Altogether only seven letters were sent to Judge Politan (mostly from the attorneys representing investors who lost millions of dollars). They all detailed my outstanding cooperation in the Crazy Eddie investigation after I started to assist the government and civil litigants in March 1989. There were no letters sent on my behalf from any family members, friends, or my community. I did not seek any such letters from them since they were irrelevant.
The federal sentencing guidelines recommended a jail sentence of 41 to 51 months for my crimes. However, Judge Politan was permitted an upward or downward departure from the federal sentencing guidelines, based on my plea agreement.
My reason for cooperating with the government and civil litigants was entirely selfish. After almost nineteen years of doing Eddie Antar and his family’s bidding, I decided to think purely in terms of my own self-interest, which meant avoiding having to spend up to fifteen years in prison. My fear of serving a long prison term was the primary motivation behind my cooperation with government investigators and civil litigants. No sense of morality was involved in my decision. Any sense of morality that followed later resulted initially from the rude awaking caused by the fear of a very long prison term. Had I never gotten caught, I would not have cooperated with the government and civil litigants and I would probably still be a criminal today.
At sentencing, the US Attorney noted my exceptional cooperation, but still recommended jail time for me. I believe that the recommendation for incarceration by the US Attorney was justified. Judge Politan’s sentence of six months of house arrest was both a surprise to me and extremely lenient considering the magnitude of my crimes.
My cooperation with the government and others deserves no praise from them since I was only doing what was required of a felon who got caught and turned himself in – I told the truth. My sins are unforgivable.

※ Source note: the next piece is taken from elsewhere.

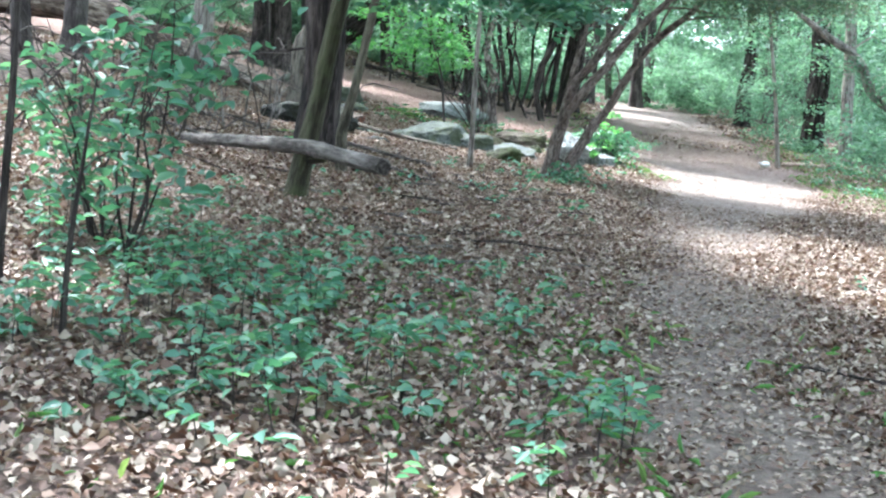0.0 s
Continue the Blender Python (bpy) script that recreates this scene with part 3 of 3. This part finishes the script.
rock("sharp-edged pale wedge of rock with a dark underside", 2.4, 21.45, (0.8, 1.15, 0.52), ROCK_PALE, 9, 20, 0.13, [((-0.35, -0.2, 0.95), 0.42), ((0.35, -0.75, -0.4), 0.45), ((0.8, -0.1, 0.45), 0.55), ((-0.2, -1, -0.6), 0.5)], 6, 0.15, 0.045)
rock("long pale slab rising to a peak among the weeds", 2.45, 22.75, (1.05, 1.5, 0.66), ROCK_PALE, 29, 6, 0.16, [((-0.55, -0.5, 0.7), 0.38), ((0.4, 0.0, 0.9), 0.55), ((0.8, -0.65, 0.05), 0.5)], 6, 0.13, 0.03)
rock("long grey ledge of rock behind the shrub", 2.92, 22.6, (0.7, 0.4, 0.4), ROCK_GREY, 19, -10, 0.12, [((0.2, -0.3, 1), 0.5)], 5, 0.1)
rock("tan boulder stained with moss", 1.5, 23.5, (1.05, 0.8, 0.46), ROCK_TAN, 10, -6, 0.16, [((0.1, -0.3, 1), 0.72)], 5, 0.15)
rock("pale oval boulder beside the needle path", 0.22, 28.1, (1.65, 0.9, 0.62), ROCK_MID, 12, -4, 0.18, [((0, -0.2, 1), 0.6)], 5, 0.10)
rock("low pale stone at the front of the rocks", 2.84, 21.5, (0.56, 0.45, 0.36), ROCK_PALE, 13, 10, 0.12, [((0.1, -0.3, 1), 0.5), ((0.1, -1, 0.2), 0.55)], 5, 0.1)
rock("brown stone half sunk in leaves", 0.78, 22.4, (0.85, 0.6, 0.38), ROCK_TAN, 14, 30, 0.15, (), 5, 0.1)
rock("small olive stone half sunk in leaves", 1.68, 21.95, (0.36, 0.35, 0.32), ROCK_MOSS, 15, 0, 0.14)
rock("grey stone under the fallen log", -1.35, 21.0, (0.6, 0.5, 0.34), ROCK_GREY, 16, 25, 0.17)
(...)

I have not paid the full cost of my crimes to my victims and society. My fines were minimal ($10,000). I did not pay any damages in the class action litigation and other civil litigation (except for the $20,000 I paid to the Securities and Exchange Commission in disgorgement of proceeds from my sale of Crazy Eddie stock). I never went to prison.
The American Institute of Certified Public Accountants (AICPA) and the New York State Society of Certified Public Accountants terminated my membership after I pleaded guilty to certain crimes. However, it took New York State almost 15 years to begin a disciplinary action against me for professional misconduct to revoke my CPA license.
I am grateful to the US Attorney, the SEC, the civil plaintiff’s attorneys and their clients, and others for recognizing my exceptional cooperation. In addition, I am thankful and indebted to the Court for taking into account my cooperation and not sending me to prison. I am thankful for their undeserved leniency.